Escaping Isolation with Éric Rohmer’s Summer Lovers
The ultimate pleasure of Éric Rohmer’s movies in recent months? Little breaths of fresh country air.
There are those of us who, never having been Parisians ourselves, still feel we know Paris, if only superficially. Though I don’t have a photographic memory per se, when I close my eyes, I can see thousands of Paris streets, every path in the parks, and every bridge, sunlit by day and key-lit by night. I’ve seen the balconies and boulangeries. Of all the national cinemas of Europe, the French is the one that usually first impresses itself upon the American eyeball, and therefore, it can feel as if we’ve seen Paris photographed from every possible angle and in every conceivable location, by some of the greatest cinematographers from any country.
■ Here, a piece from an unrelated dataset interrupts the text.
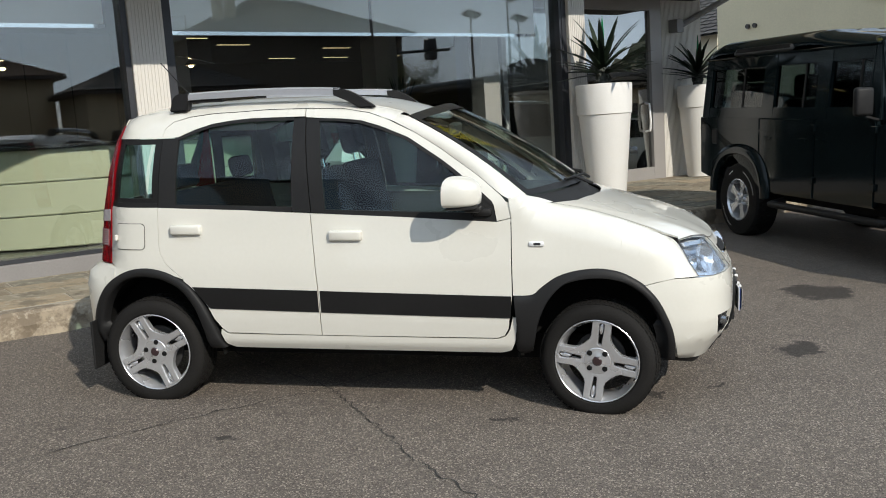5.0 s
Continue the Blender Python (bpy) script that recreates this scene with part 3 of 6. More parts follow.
def band(name, outer, inner, material, top=None, out=0.0, depth=0.018, n=48, parent=None):
    """A strip of skin between two lines, on both flanks."""
    for s in (-1, 1):
        rows = []
        for (a, b), (c, d) in zip(even(outer, n), even(inner, n)):
            rows.append([(u_of_x(a + (c - a) * k / 4), b + (d - b) * k / 4, 0) for k in range(5)])
        part(name, lip(bend(sheet(bmesh.new(), rows), top, out, s), depth), material, parent or panda, smooth=True, angle=50)


band("sill", [(-0.752, 0.395), (-0.735, 0.378), (-0.715, 0.3705), (0.68, 0.3665), (0.720, 0.380), (0.742, 0.412), (0.757, 0.475)],
     [(-0.757, 0.37), (-0.735, 0.315), (-0.69, 0.294), (0.70, 0.292), (0.745, 0.305), (0.768, 0.36), (0.777, 0.475)], WHITE_PAINT, n=80)


def arch_trim(outer, inner):
    """A rounded plastic band between two lines over the wheel."""
    section = ((0.0, -0.002), (0.06, 0.008), (0.18, 0.014), (0.45, 0.017), (0.75, 0.016), (0.92, 0.011), (1.0, 0.0))
    for s in (-1, 1):
        rows = []
        for (a, b), (c, d) in zip(even(xy(spline([(*q, 0) for q in outer], 5)), 60), even(xy(spline([(*q, 0) for q in inner], 5)), 60)):
            rows.append([skin_point(u_of_x(a + (c - a) * f), b + (d - b) * f, None, out, s) for f, out in section])
        part("arch_trim", lip(sheet(bmesh.new(), rows), 0.045), BLACK_PLASTIC, panda, smooth=True, angle=60)


f_out = [(1.545, 0.262), (1.533, 0.306), (1.520, 0.37), (1.499, 0.438), (1.447, 0.549), (1.381, 0.630), (1.327, 0.669), (1.259, 0.701), (1.163, 0.716), (1.051, 0.705), (0.966, 0.677), (0.893, 0.627), (0.855, 0.594), (0.765, 0.585)]
f_in = [(1.485, 0.262), (1.48, 0.34), (1.463, 0.427), (1.40, 0.551), (1.317, 0.627), (1.222, 0.664), (1.111, 0.666), (0.998, 0.640), (0.912, 0.592), (0.872, 0.52), (0.856, 0.44), (0.850, 0.36), (0.846, 0.30), (0.775, 0.30), (0.778, 0.42)]
arch_trim(f_out, f_in)
r_out = [(-1.541, 0.305), (-1.523, 0.403), (-1.492, 0.491), (-1.438, 0.575), (-1.376, 0.639), (-1.306, 0.680), (-1.228, 0.705), (-1.139, 0.711), (-1.053, 0.696), (-0.984, 0.668), (-0.925, 0.635), (-0.872, 0.577), (-0.829, 0.508), (-0.79, 0.415), (-0.76, 0.335), (-0.735, 0.298)]
r_in = [(-1.458, 0.300), (-1.455, 0.37), (-1.446, 0.432), (-1.403, 0.526), (-1.341, 0.604), (-1.261, 0.650), (-1.163, 0.664), (-1.065, 0.651), (-0.987, 0.617), (-0.929, 0.568), (-0.881, 0.488), (-0.855, 0.40), (-0.835, 0.298)]
arch_trim(r_out, r_in)

# front bumper, with fog lamp recess and black centre
fog = [(0.63, 0.46), (0.50, 0.463), (0.385, 0.458), (0.368, 0.40), (0.375, 0.35), (0.42, 0.335), (0.52, 0.34), (0.595, 0.36)]
# cut in two pieces round the recess
up = [(0.0, 0.535), (0.0, 0.695), (0.22, 0.695), (0.426, 0.690), (0.430, 0.661), (0.50, 0.655), (0.62, 0.653), (0.76, 0.655), (0.88, 0.657), (0.97, 0.64), (u_of_x(1.378), 0.630), (u_of_x(1.43), 0.55), (u_of_x(1.472), 0.46), (0.895, 0.40),
      (0.872, 0.32), (0.845, 0.275), (0.80, 0.250), (0.70, 0.240), (0.60, 0.236), (0.45, 0.231), (0.33, 0.227), (0.315, 0.30), (0.32, 0.36), (0.375, 0.345), (0.42, 0.335), (0.52, 0.34), (0.595, 0.36), (0.63, 0.46), (0.50, 0.463), (0.385, 0.458), (0.368, 0.40), (0.3695, 0.3545), (0.3215, 0.3625), (0.325, 0.50), (0.31, 0.56)]
skin("front_bumper", up, WHITE_PAINT, axis="u", step=0.04)
skin("fog_recess", fog, BLACK_PLASTIC, axis="u", out=-0.03, step=0.05, depth=-0.03)
for s in (-1, 1):
    p = Vector(shell(0.435, 0.402))
    b = lathe(bmesh.new(), [(0.0, 0.010), (0.018, 0.008), (0.029, 0.0), (0.031, 0.004), (0.036, 0.002), (0.036, -0.03)], 18, Matrix.Translation((p.x - 0.018, -s * p.y if s > 0 else p.y, p.z)) @ pose(0, 0, 0, 0, 90, 0))
    part("fog_lamp", b, FOG_GLASS, panda, "small round fog lamp", smooth=True)
# black centre of the bumper: grille bars and lower guard
cen = [(0.0, 0.222), (0.0, 0.575), (0.10, 0.573), (0.22, 0.568), (0.30, 0.562), (0.325, 0.54), (0.33, 0.42), (0.32, 0.30), (0.345, 0.222)]
skin("bumper_guard", cen, BLACK_PLASTIC, axis="u", out=0.012, step=0.06, depth=0.03)
low = [(0.30, 0.19), (0.36, 0.245), (0.60, 0.25), (0.78, 0.262), (0.84, 0.29), (0.89, 0.33), (0.91, 0.24), (0.6, 0.19)]
skin("under_guard", low, BLACK_PLASTIC, axis="u", out=-0.014, step=0.06)
skin("guard_opening", [(0.0, 0.262), (0.0, 0.405), (0.26, 0.405), (0.275, 0.262)], LINER, axis="u", out=0.0135, step=0.1, depth=0.002)
for z in (0.268, 0.315, 0.362):
    skin("guard_bar", [(0.0, z), (0.0, z + 0.020), (0.265, z + 0.020), (0.265, z)], GUARD_GREY, axis="u", out=0.026, step=0.1, depth=0.012)
skin("guard_brow", [(0.0, 0.555), (0.0, 0.574), (0.20, 0.570), (0.29, 0.562), (0.29, 0.548)], GUARD_GREY, axis="u", out=0.020, step=0.08, depth=0.01)
for y in (-0.20, -0.02, 0.16):
    p = Vector(shell(u_of_y(y), 0.575))
    part("clip", box(bmesh.new(), p.x + 0.008, p.x + 0.024, y - 0.005, y + 0.005, 0.566, 0.580, bevel=0.002), LETTER_WHITE, panda)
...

And yet, when I think of the French countryside, it’s Rohmer, Rohmer, Rohmer who comes to mind.
Over the course of his half-century career, Eric Rohmer worked with a handful of cinematographers, but two stand out. The first, of course, was Néstor Almendros. La Collectionneuse was their first collaboration, and for Almendros, it was his feature debut. Despite his inexperience, this is among the most beautiful of all color films, and it contains some of the key images in all of Rohmer.
In La Collectionneuse, a handful of very attractive young people fall in and out of bed with one another. The looseness of the plot is matched by its use of location, in particular the lovely country home where the lovers are summering. Scenes take place all over the grounds; characters move freely, chatting through wide-open windows and filling their bedrooms with the glowing sun. They take their pillow talk out into the grass.
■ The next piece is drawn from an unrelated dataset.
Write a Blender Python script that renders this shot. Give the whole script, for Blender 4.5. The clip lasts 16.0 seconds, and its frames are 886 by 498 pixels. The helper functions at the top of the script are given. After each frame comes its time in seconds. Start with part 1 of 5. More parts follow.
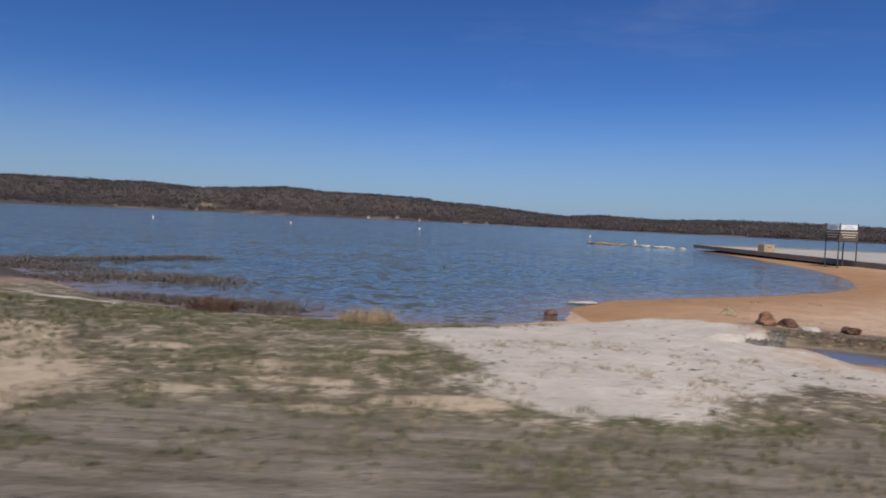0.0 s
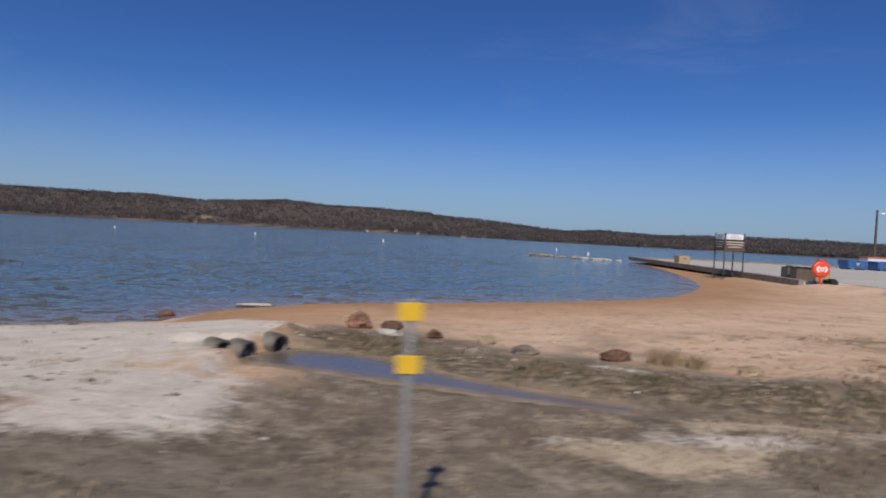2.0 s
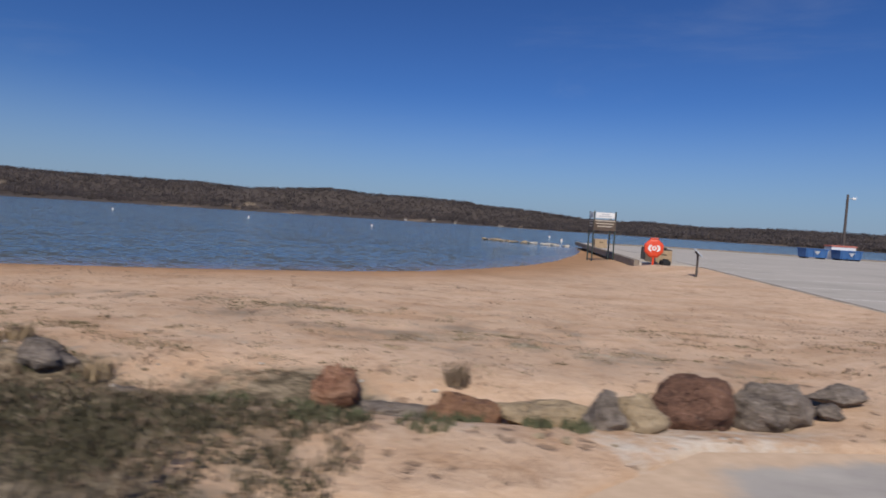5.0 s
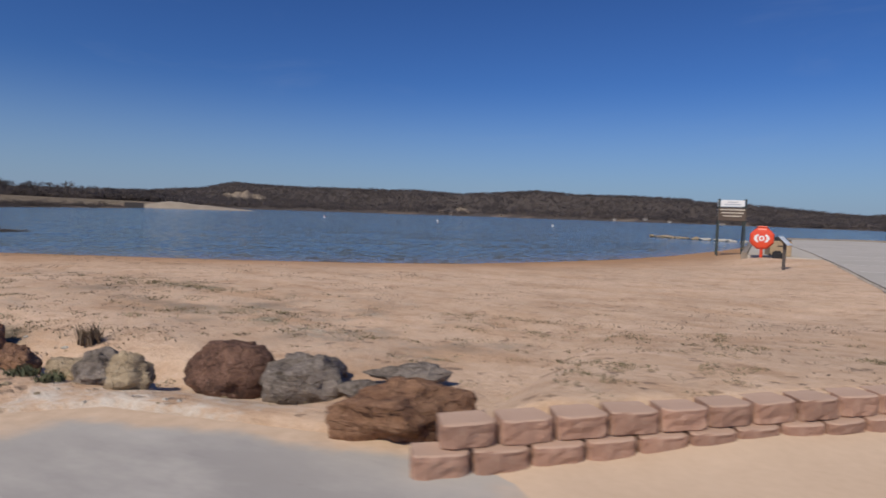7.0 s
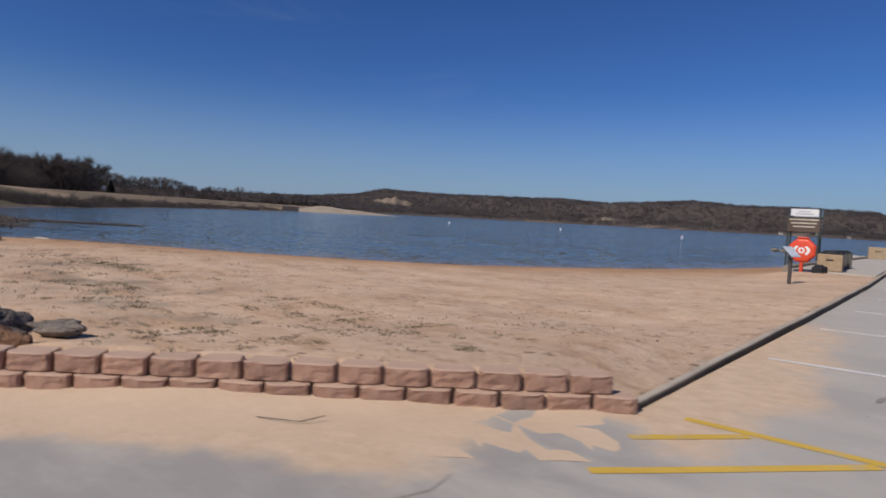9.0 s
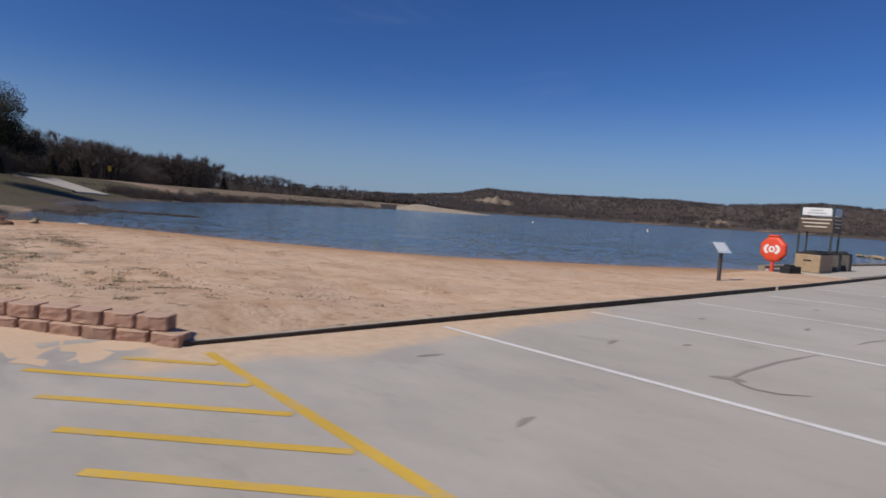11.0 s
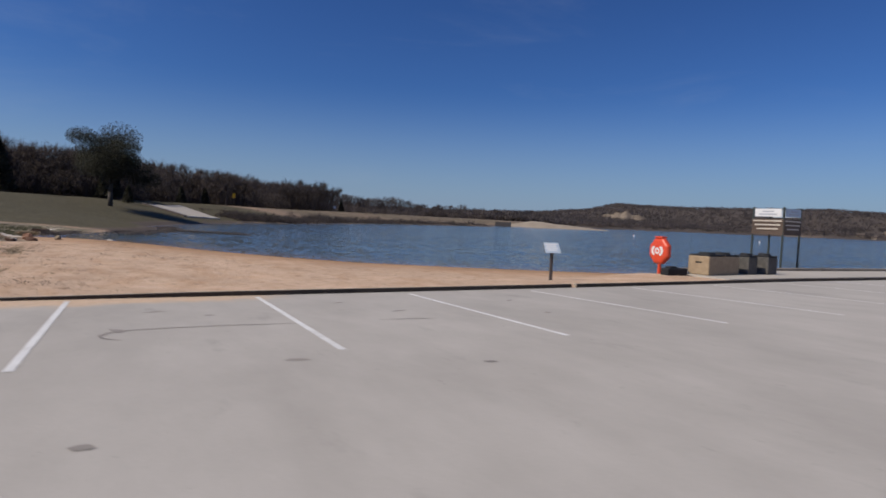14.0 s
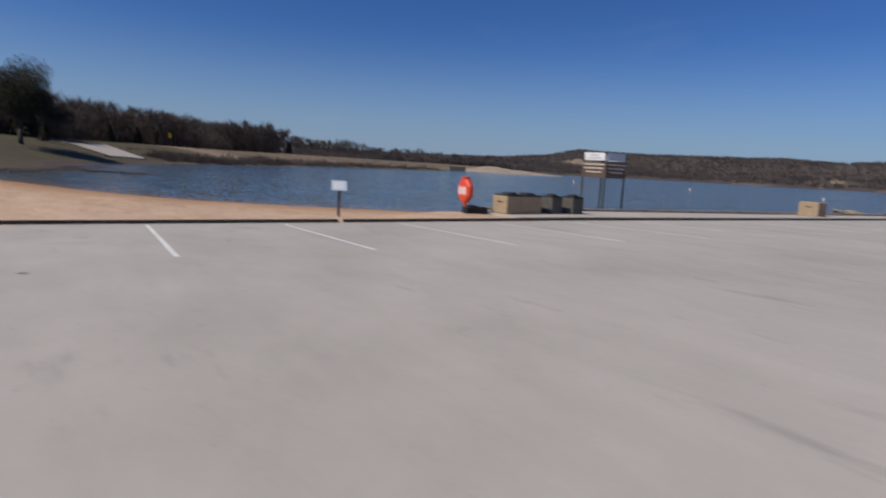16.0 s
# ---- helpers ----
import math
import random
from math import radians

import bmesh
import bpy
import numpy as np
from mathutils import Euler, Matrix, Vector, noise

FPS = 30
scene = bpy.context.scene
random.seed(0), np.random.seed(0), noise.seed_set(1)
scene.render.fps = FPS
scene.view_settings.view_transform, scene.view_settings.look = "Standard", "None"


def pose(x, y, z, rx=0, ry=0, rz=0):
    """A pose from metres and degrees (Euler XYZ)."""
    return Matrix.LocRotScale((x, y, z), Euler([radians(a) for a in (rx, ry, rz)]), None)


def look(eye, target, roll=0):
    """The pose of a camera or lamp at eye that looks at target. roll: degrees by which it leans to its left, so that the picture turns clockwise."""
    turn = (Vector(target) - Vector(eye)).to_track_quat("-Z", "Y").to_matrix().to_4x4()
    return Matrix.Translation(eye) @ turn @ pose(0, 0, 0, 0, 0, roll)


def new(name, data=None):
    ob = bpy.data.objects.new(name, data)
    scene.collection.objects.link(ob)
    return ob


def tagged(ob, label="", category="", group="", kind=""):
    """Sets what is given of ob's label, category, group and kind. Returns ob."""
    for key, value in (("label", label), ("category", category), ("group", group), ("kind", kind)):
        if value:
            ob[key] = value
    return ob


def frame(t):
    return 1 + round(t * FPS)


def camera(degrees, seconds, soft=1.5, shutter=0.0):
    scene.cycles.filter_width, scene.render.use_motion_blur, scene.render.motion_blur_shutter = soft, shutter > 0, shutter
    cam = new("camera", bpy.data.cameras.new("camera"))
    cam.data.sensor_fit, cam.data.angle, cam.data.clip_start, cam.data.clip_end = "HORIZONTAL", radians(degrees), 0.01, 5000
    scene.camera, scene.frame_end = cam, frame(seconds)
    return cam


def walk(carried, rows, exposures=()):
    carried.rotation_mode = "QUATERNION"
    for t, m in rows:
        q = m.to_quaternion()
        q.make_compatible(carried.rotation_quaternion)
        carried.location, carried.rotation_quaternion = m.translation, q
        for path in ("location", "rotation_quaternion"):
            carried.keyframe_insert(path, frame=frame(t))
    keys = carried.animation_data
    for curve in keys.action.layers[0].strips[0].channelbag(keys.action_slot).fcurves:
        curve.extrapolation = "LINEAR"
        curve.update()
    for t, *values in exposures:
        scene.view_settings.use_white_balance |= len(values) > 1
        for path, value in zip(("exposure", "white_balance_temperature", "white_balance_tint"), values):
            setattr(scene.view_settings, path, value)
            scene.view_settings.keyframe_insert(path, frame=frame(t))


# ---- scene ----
cam = camera(72.95, 16.0, soft=1.7, shutter=0.5)
PATH = [
    (0.0, pose(0.000, -0.000, 2.034, 87.28, -2.60, 0.00)),
    (0.5, pose(2.071, 0.372, 1.994, 87.81, -2.38, 0.92)),
    (1.0, pose(4.110, 0.649, 1.973, 87.57, -3.83, -0.07)),
    (1.5, pose(6.167, 0.892, 1.983, 86.69, -4.34, 1.40)),
    (2.0, pose(8.304, 1.235, 1.978, 88.62, -2.98, 0.50)),
    (2.5, pose(10.385, 1.527, 1.983, 89.70, -3.09, 0.46)),
    (3.0, pose(12.512, 1.932, 1.952, 89.84, -4.36, 2.04)),
    (3.5, pose(14.533, 2.379, 1.897, 89.99, -2.28, 0.96)),
    (4.0, pose(16.414, 2.844, 1.855, 89.65, -3.40, 3.47)),
    (4.5, pose(18.136, 3.229, 1.831, 89.55, -3.22, 3.86)),
    (5.0, pose(19.763, 3.540, 1.813, 87.40, -3.66, 4.97)),
    (7.5, pose(26.756, 5.602, 1.745, 85.92, -0.76, 29.84)),
    (8.0, pose(27.927, 6.085, 1.772, 84.50, 0.40, 32.91)),
    (8.5, pose(29.088, 6.655, 1.765, 86.04, -0.68, 34.80)),
    (9.0, pose(30.194, 7.246, 1.765, 86.80, -3.08, 38.79)),
    (11.5, pose(35.654, 10.763, 1.851, 87.05, -3.08, 50.76)),
    (12.0, pose(36.695, 11.660, 1.883, 88.16, -2.84, 52.97)),
    (12.5, pose(37.688, 12.608, 1.902, 87.22, -3.67, 55.15)),
    (13.0, pose(38.702, 13.569, 1.920, 87.97, -4.67, 57.81)),
    (13.5, pose(39.629, 14.693, 1.917, 87.69, -2.90, 60.27)),
    (14.0, pose(40.533, 15.752, 1.925, 87.22, -2.48, 61.28)),
    (14.5, pose(41.345, 16.825, 1.957, 86.28, -3.71, 62.94)),
    (15.0, pose(42.154, 17.843, 1.965, 87.38, -3.03, 63.19)),
    (15.5, pose(42.987, 18.789, 1.981, 85.84, -2.33, 61.80)),
    (16.0, pose(43.949, 19.647, 2.016, 82.12, -3.18, 57.95)),
]
walk(cam, PATH, [(0.0, 0.15), (3.0, 0.08), (7.5, 0.0), (16.0, 0.0)])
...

Almendros worked with Rohmer on and off for decades and was responsible for many of the director’s most indelible images. Claire’s Knee in particular keeps them coming almost continuously, thanks to a marvelously photogenic location (the Alps of Western France, overlooking the Lake of Annecy) and Almendros’s ravishing natural lighting.
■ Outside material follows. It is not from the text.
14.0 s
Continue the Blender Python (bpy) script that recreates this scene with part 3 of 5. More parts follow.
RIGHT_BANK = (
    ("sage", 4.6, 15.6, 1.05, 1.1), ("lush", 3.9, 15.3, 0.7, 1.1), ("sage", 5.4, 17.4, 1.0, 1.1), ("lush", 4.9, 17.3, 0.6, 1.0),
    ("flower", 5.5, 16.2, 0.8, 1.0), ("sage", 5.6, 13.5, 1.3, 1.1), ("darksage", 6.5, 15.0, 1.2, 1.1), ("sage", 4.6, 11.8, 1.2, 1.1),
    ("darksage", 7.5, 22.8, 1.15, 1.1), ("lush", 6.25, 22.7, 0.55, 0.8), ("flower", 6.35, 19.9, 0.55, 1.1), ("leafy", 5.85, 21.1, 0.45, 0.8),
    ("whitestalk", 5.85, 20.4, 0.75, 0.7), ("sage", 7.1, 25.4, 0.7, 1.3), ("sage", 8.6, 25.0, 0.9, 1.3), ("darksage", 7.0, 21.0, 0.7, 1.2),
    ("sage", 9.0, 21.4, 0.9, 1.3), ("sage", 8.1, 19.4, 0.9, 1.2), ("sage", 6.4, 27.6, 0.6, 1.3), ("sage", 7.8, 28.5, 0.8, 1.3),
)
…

BOYFRIENDS AND GIRLFRIENDS CENTERS AROUND A VACATION THAT SHAKES THE FOUNDATIONS OF SOME RELATIONSHIPS BETWEEN BEAUTIFUL YOUTHS.
A man is engaged to be married, but while traveling one summer, he develops a borderline fetishistic obsession with a young friend’s knee. Rohmer and Almendros forgo the looseness of La Collectionneuse for something more rigidly controlled. One gets the sense almost immediately that every shot in Claire’s Knee is as carefully composed as a painting by Vermeer. This is no small feat, considering the overwhelming power of the landscape’s elements: practically every shot’s beauty relies on a precise amount of light moving through a tree or bouncing off the lake Rohmer’s actors pose against. While Almendros would later win his Oscar for his peerless manipulation of sunset skies in Terence Malick’s Days of Heaven, we can see his earliest master class on natural lighting in Claire’s Knee.
Rohmer’s other great cameraman is far less celebrated than Almendros, but Bernard Lutic’s work on three films from the “Comedies and Proverbs” series is no less integral to the Rohmer style. While Almendros’s images call attention to themselves—how can you avoid pausing to enjoy the perfect compositions in a film like Pauline at the Beach?—Bernard Lutic’s images remind me of nothing so much as the photo albums my mother and father have kept of their vacations in the ’80s. Such pictures are intimate, deeply revealing of both character and romance, and, most importantly, as unmannered as photography gets.
Primarily set just a few miles from Paris, 1987’s Boyfriends and Girlfriends is one of Rohmer’s lightest and most thoughtful films, and as always, it centers around a vacation that shakes the foundations of some heterosexual relationships between beautiful youths. There’s a dimensionlessness, a certain flatness, to Lutic’s photography, that draws you into the situations rather than backwards in awe. In his films from the ’80s, The Green Ray and The Aviator’s Wife among them, Rohmer’s style has an unimpeded directness, and he delivers his emotional content with a new vigor and speed, avoiding any semblance of preciousness. Lutic’s eye is impatient, and he knows yours is too. That’s why he puts you there.